I pause. “One guy. Med school. Too much tequila. A regrettable karaoke rendition of I Want It That Way that ended with him attempting a striptease and spraining his ankle.”

She snorts, shaking her head.

I glance down at my hands, fiddling with the corner of a cushion, then back at her.

“Maybe we should be friends,” I say, lighter than it deserves to be. “I mean, we both love Sriracha, and I know Darcy’s first name, so . . .”

Jordie stills. Just watches me for a moment, weighing the words. Then she smiles. Small.
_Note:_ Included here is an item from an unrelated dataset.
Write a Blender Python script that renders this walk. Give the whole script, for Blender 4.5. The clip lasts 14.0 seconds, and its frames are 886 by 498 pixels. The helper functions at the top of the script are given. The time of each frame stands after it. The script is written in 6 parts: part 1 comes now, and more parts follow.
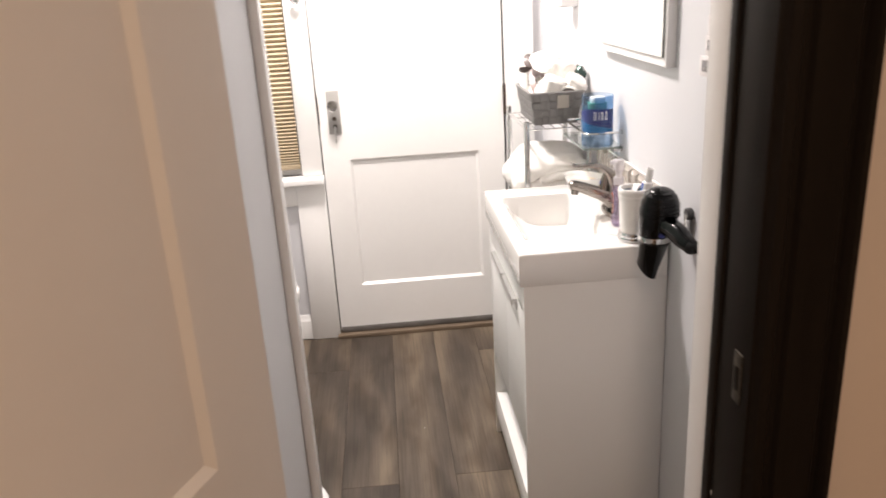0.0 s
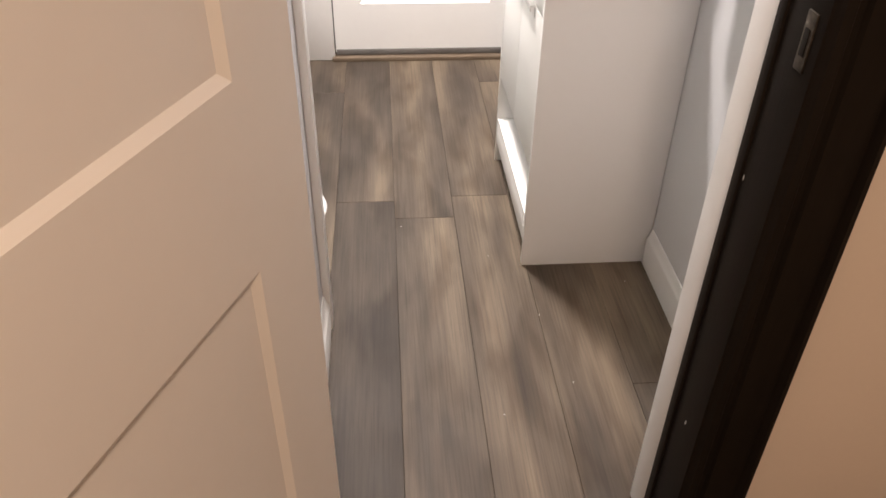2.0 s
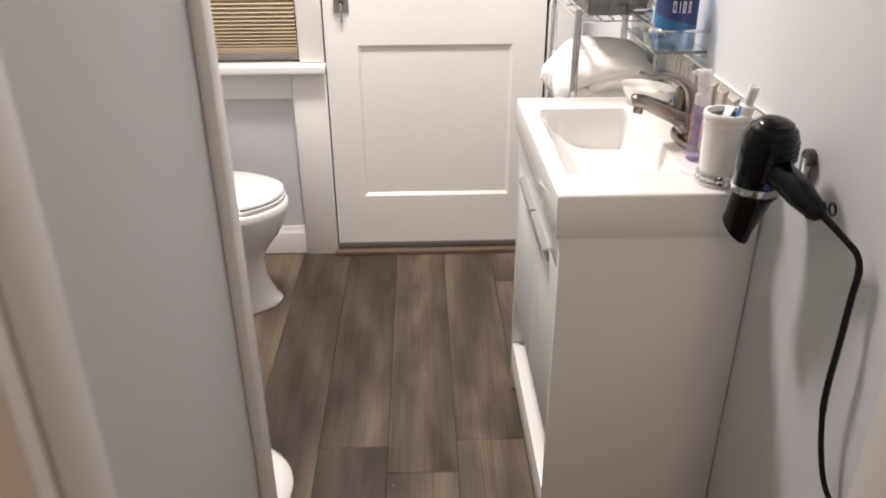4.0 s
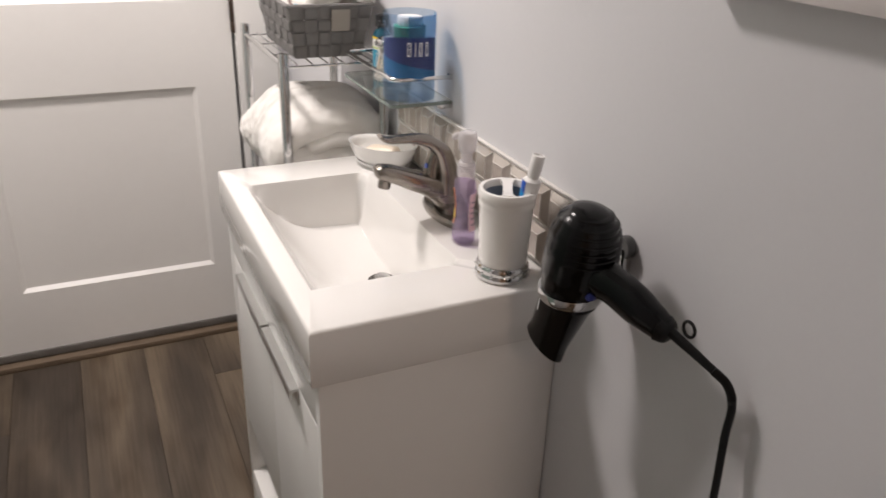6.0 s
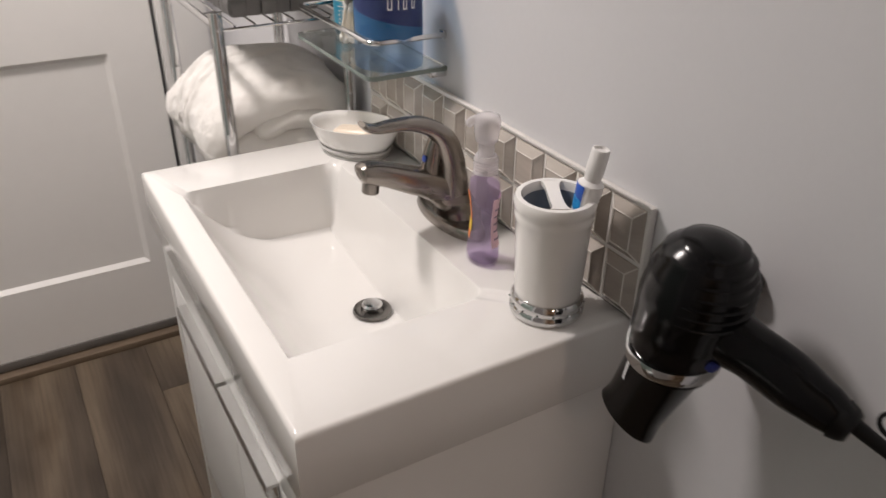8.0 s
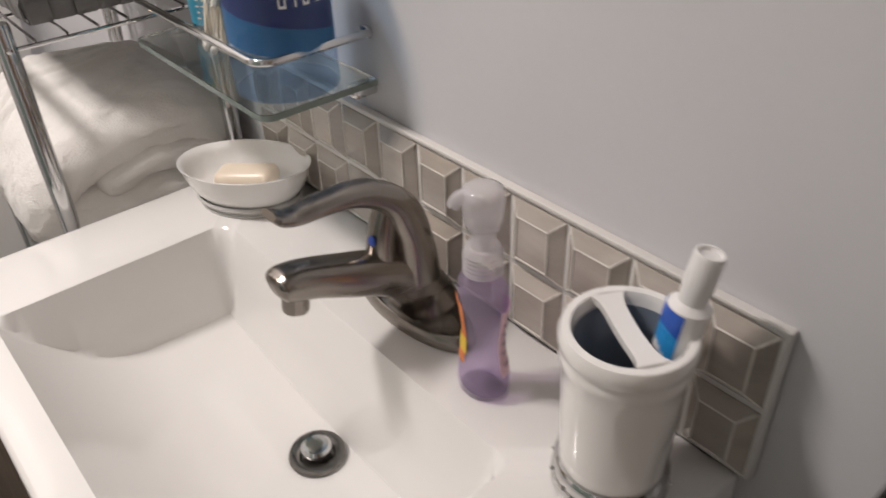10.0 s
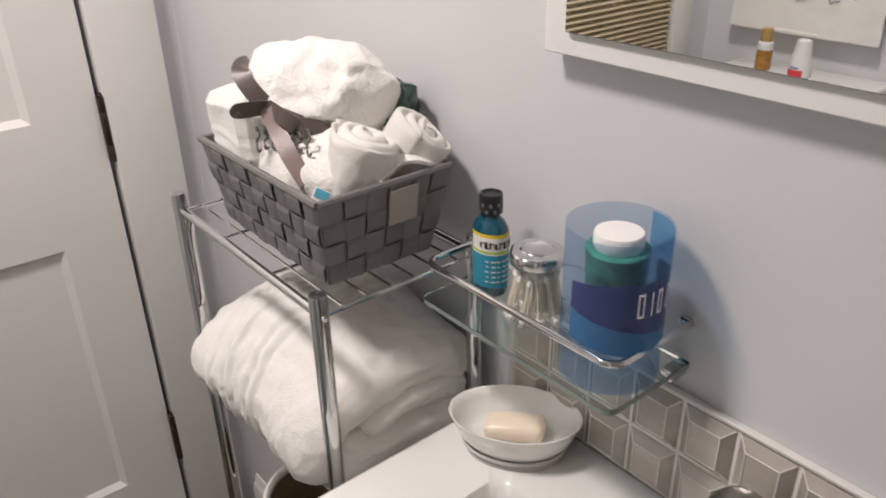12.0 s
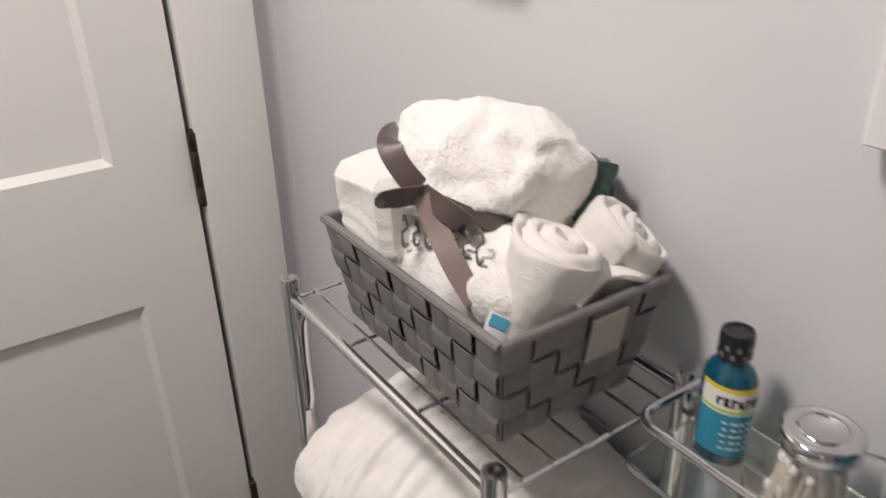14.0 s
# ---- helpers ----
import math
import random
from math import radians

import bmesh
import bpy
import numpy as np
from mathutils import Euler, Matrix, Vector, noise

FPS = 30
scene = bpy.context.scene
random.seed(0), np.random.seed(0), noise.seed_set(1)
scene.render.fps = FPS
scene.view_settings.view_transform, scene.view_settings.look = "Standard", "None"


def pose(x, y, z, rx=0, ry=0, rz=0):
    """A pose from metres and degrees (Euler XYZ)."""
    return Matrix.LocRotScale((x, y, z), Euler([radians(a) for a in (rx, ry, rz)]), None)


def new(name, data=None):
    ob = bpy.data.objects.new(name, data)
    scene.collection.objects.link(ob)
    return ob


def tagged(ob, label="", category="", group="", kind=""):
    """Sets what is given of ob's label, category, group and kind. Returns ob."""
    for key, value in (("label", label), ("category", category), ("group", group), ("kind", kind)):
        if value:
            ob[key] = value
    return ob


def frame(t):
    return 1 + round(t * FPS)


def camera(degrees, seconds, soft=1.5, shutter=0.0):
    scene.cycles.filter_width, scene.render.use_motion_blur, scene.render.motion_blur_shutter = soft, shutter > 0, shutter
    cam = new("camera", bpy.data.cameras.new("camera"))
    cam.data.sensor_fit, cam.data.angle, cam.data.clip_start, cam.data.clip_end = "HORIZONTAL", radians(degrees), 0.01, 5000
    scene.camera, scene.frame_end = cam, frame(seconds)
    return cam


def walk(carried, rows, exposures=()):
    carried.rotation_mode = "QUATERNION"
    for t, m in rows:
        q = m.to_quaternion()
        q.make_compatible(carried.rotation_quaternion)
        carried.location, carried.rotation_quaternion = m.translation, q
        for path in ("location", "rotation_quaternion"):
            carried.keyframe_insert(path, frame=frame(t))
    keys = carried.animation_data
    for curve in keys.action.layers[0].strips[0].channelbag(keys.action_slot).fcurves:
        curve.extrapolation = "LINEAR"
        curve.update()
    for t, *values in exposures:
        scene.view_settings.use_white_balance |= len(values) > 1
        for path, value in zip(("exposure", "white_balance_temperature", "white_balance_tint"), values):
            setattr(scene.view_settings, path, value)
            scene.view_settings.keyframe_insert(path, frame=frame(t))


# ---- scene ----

Real.

“Yeah?” she asks to make sure.

“Yeah.”

“Friends, then,” she says, the word coming out strange in her mouth, but not unwelcome.

She yawns, then rubs her nose with her palm in that funny way she always does when she’s sleepy.

“Alright, friend,” she says, dragging the word out with a grin, “on that note, I need to change my pad.”

I push to my feet and offer her my hand. “C’mon.”

She takes it, wincing as she gets up, still unsteady. I don’t let go, not until we’re at the bathroom door.

“Need help in there?”

“Oh, nonononononono—” Jordie shakes her head so fast it’s almost comical.

I think I clocked seven nos.

She looks at me, dead serious, and declares, “I solemnly swear that you will never, ever see me naked again.”